The Associated Press reports that several large companies, including AT&T Inc., Honeywell International Inc. and Lockheed Martin Corp., have made filings with the court in support of Sprint Nextel Corp.’s appeal, in hopes the high court will overturn an appeals court ruling that testimony from workers not part of the original suit can be heard. The companies say the ruling expands employer liability for discrimination to include individuals who are not specifically cited in cases when filed, and increase the frequency and cost of such lawsuits.
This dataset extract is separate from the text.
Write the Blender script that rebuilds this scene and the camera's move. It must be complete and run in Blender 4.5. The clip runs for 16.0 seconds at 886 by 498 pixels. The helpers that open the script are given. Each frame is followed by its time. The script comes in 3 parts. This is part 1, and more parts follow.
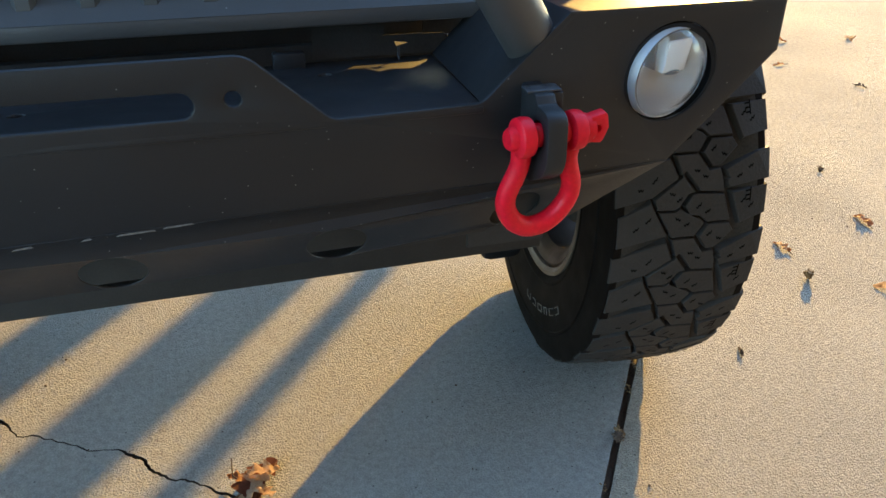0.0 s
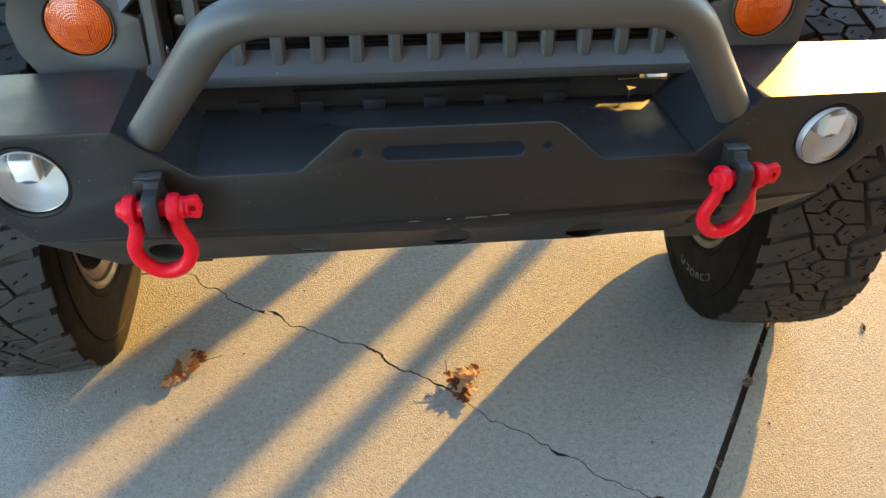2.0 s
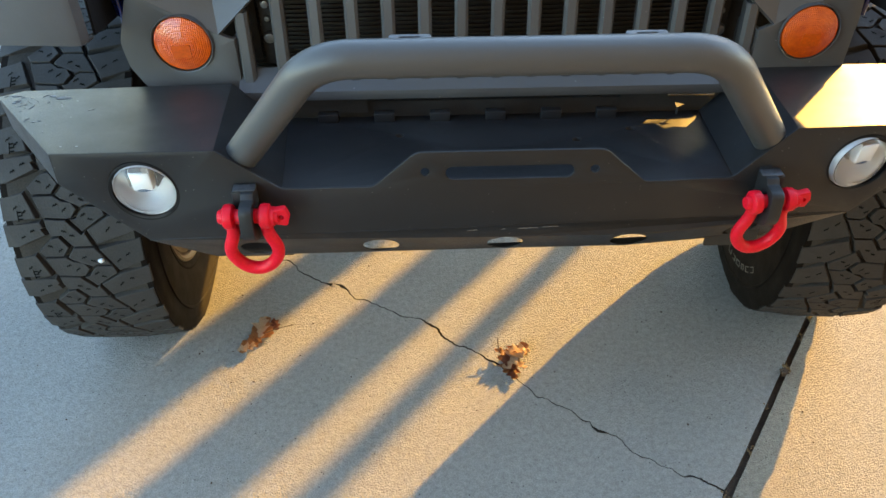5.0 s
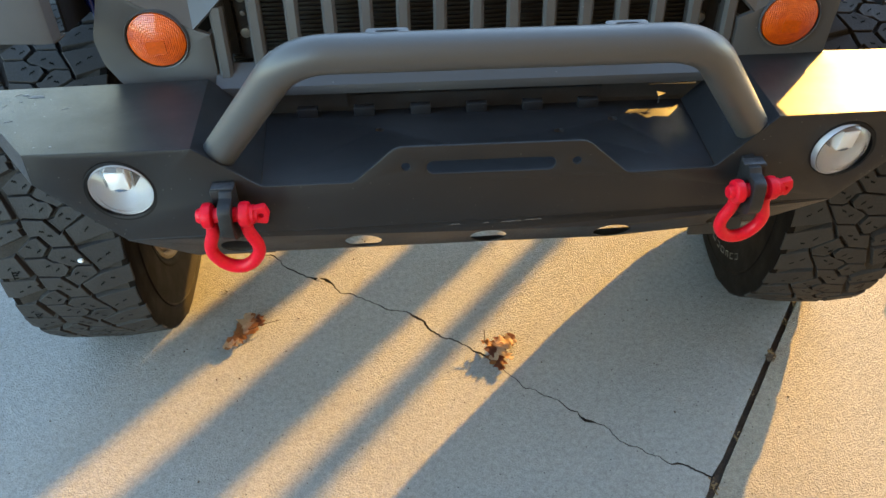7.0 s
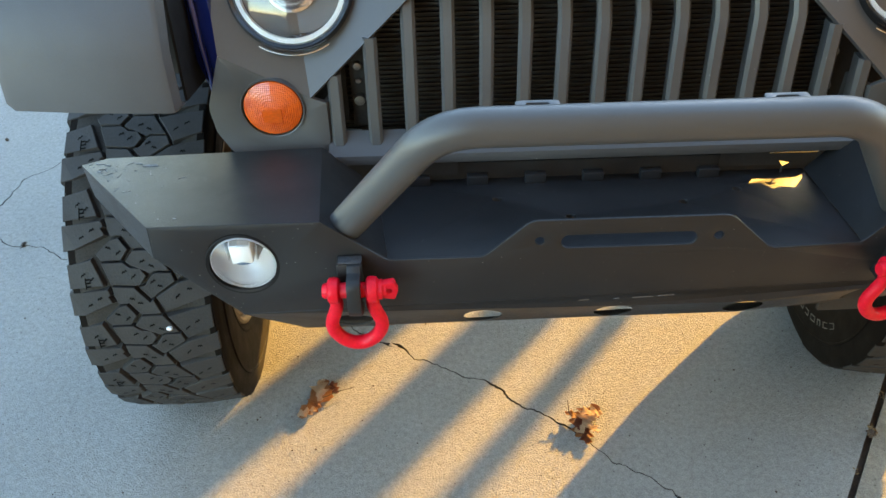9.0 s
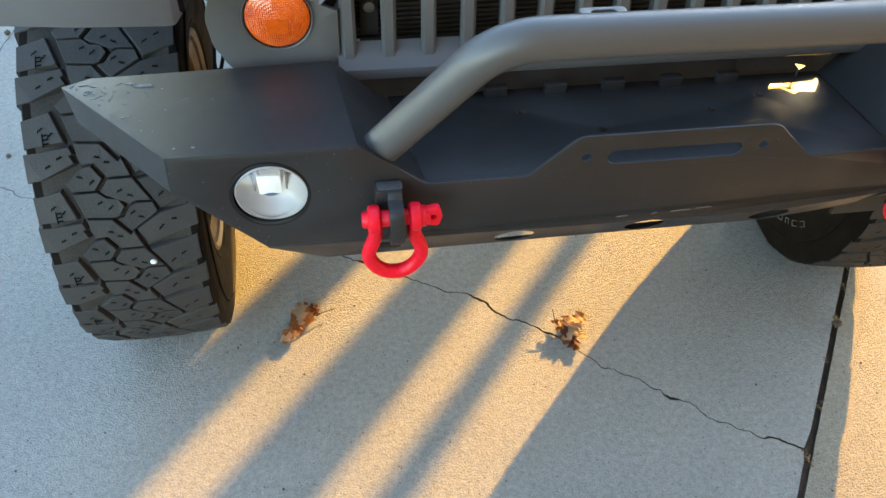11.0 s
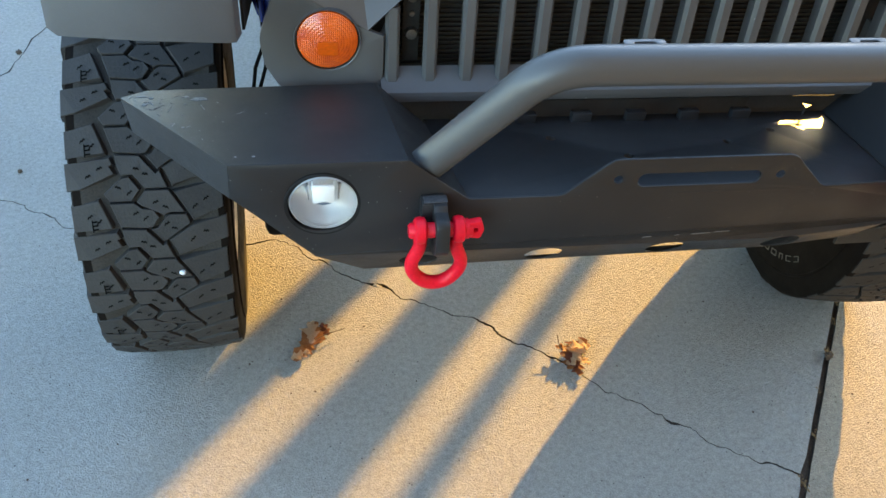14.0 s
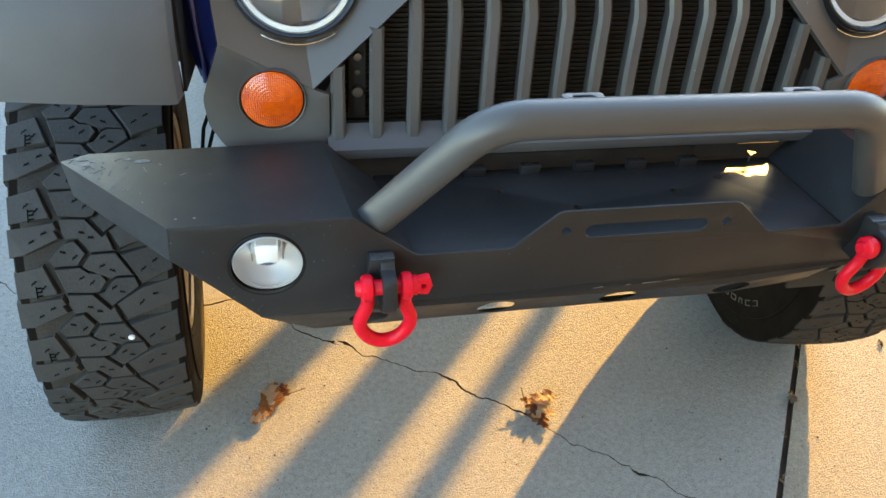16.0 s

The original suit was brought by Ellen Mendelsohn against Sprint/United Management Co. Mendelsohn, the oldest manager in her unit, asserted that the company’s November 2002 reduction-in-force (RIF) was unfairly targeted against older workers and violated the Age Discrimination in Employment Act (ADEA).
Mendelsohn tried to introduce testimony from five other employees who were terminated during the RIF and who also thought they had been discriminated against, but the trial judge blocked that testimony under the same-supervisor rule, which limits evidence to comparison of a supervisor’s disciplinary action with other actions of the same supervisor against other employees.
On appeal, the 10th Circuit held that the lower court had wrongly excluded the testimony and found that the evidence was appropriate (See Sprint Employee Prevails in Appellate Court ADEA Ruling ).
The case, Sprint/United Management Co. v. Ellen Mendelsohn (06-1221), will be considered during the Supreme Court’s next term, which begins in October, according to the AP.